One speaker that I am definitively will go see is Dave Thomas. Besides being consistently entertaining Dave Thomas also has the experience required to reach into the great work of Computer Science past and show how it remains relevant the practical business challenges of today.

Dave’s company has a product called Ivy. It is a analytics product based on the programming language Q – a decendant of APL/K – and the KDb+ database.

Ivy’s primary usecase appears to be financial analytics, an area I know little about, but I find its approach to user interface fascinating. It shows how you can precent a contemporary web based GUI using familiar metaphors and maintain the ability to drop down to code when you need to.

Ivy has a very cool modern looking in-browser inteface with spreadsheet like overview of the massive volumes of data the system is designed to handle, a visual query builder and supports a wide range of visualizations.
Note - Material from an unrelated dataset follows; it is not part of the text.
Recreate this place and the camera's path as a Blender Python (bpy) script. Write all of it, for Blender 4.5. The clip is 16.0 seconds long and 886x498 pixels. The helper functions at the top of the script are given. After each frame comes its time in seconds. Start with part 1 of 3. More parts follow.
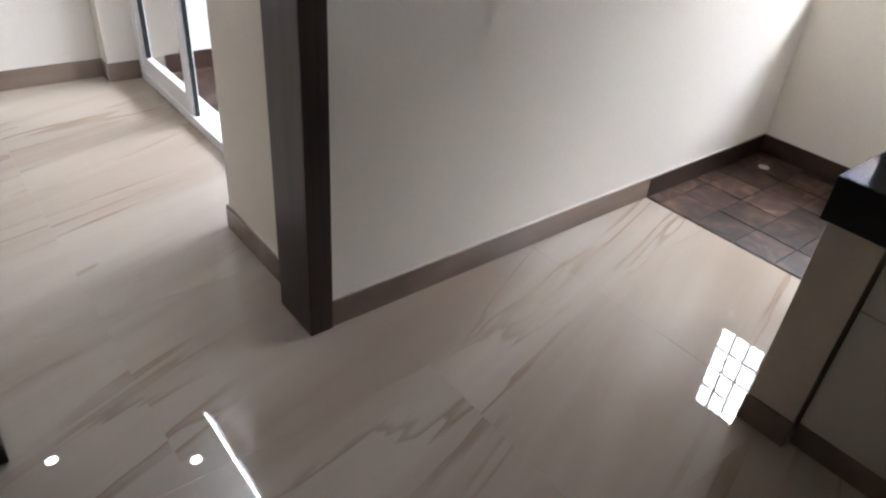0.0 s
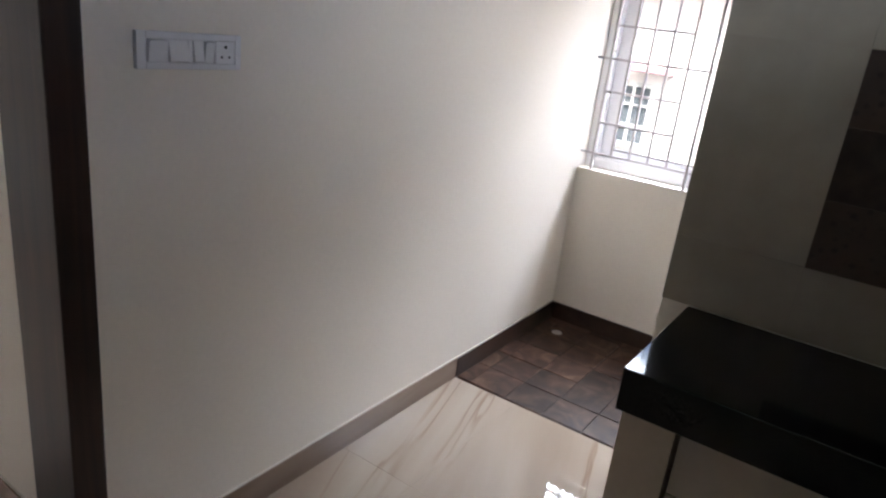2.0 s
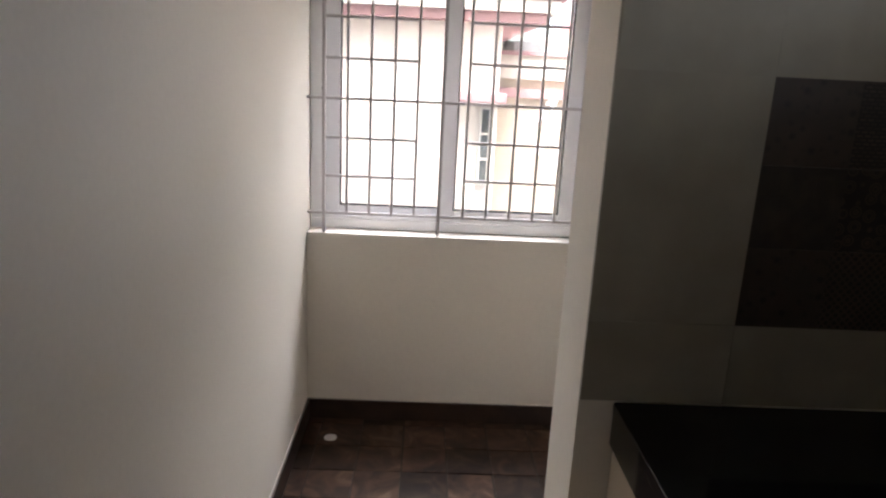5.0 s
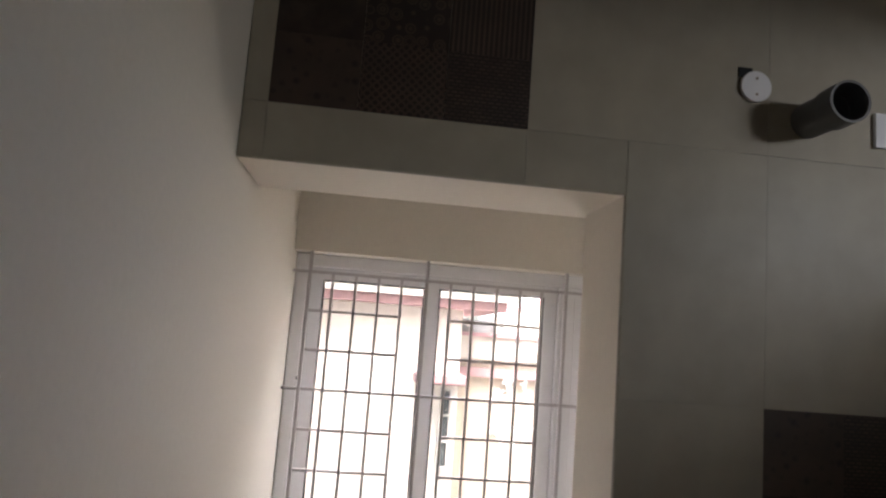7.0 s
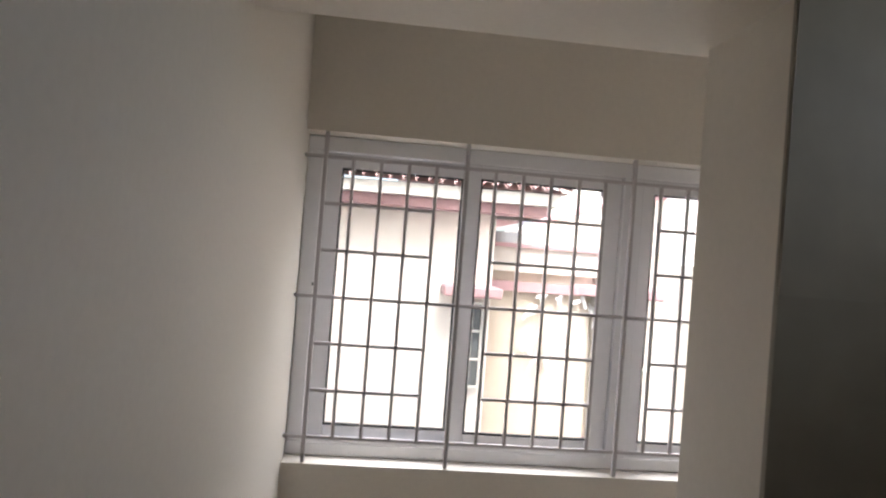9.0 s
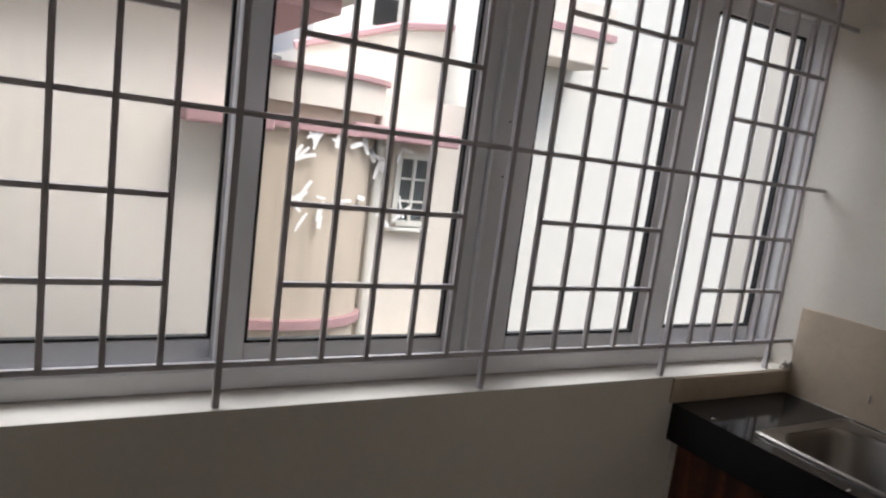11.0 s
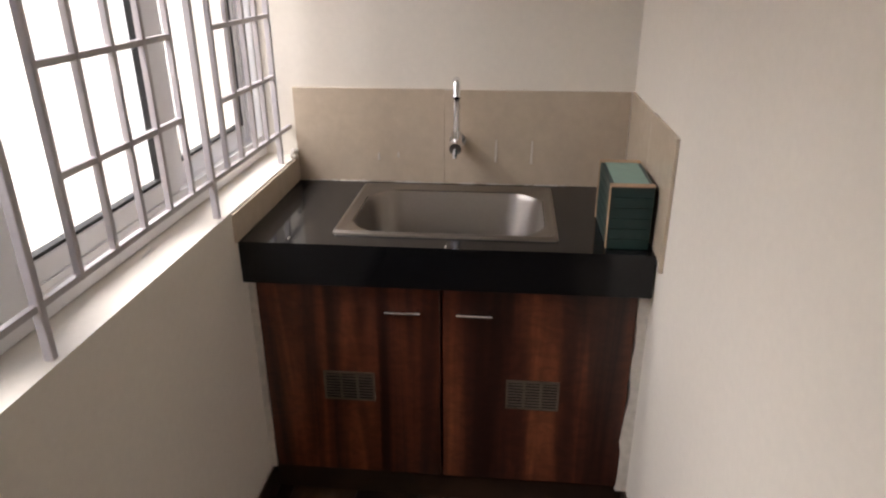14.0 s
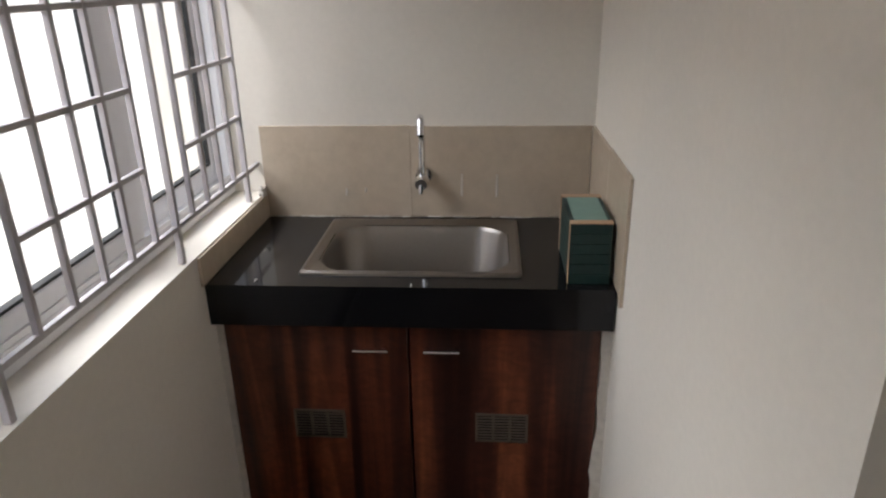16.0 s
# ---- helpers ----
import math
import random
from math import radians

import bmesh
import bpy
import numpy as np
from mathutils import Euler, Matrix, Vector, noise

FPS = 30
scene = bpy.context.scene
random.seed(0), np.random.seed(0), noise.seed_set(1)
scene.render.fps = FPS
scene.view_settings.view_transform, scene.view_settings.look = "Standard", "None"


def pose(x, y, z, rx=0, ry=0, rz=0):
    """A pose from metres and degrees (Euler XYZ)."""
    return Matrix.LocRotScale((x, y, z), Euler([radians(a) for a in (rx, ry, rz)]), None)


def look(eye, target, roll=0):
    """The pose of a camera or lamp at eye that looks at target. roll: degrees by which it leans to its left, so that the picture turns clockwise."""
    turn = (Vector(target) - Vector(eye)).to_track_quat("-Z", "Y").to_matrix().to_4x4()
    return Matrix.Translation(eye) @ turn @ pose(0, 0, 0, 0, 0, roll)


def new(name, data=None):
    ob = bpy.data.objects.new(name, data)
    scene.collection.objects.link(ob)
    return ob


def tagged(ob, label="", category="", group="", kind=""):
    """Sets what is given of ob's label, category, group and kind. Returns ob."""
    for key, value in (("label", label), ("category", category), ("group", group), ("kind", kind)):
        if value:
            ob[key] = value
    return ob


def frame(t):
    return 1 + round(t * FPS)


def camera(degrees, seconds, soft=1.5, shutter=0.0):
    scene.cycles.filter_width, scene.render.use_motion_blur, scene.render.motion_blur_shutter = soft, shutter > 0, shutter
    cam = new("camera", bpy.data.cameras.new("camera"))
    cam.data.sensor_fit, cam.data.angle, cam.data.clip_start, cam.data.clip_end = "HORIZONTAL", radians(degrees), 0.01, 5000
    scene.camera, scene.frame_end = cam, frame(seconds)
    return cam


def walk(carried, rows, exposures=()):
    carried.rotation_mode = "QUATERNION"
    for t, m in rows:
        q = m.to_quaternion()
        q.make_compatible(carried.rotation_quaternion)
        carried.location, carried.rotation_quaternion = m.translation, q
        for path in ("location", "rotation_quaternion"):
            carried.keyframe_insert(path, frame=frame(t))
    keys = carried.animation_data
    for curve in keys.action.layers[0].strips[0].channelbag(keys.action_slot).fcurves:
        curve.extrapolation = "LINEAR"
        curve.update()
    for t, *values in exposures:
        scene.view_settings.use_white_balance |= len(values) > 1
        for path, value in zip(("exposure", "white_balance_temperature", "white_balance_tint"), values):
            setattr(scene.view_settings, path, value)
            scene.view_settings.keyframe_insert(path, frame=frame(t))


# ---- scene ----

But it also has strong support for the Q language, including a debugger.

I hope to be able to chat with Dave about his thoughts on DSLs and GUIs during the conference and get his take on questions like “When do you want both?”, “What kind of IDE do you need if you want to support non-programmers programming?”, “Are projectional editors the future of DSLs?” etc. and report here on the conversation.

Full Disclosure: I am receiving a free GOTO ticket from the producers in exchange for blogging about the conference.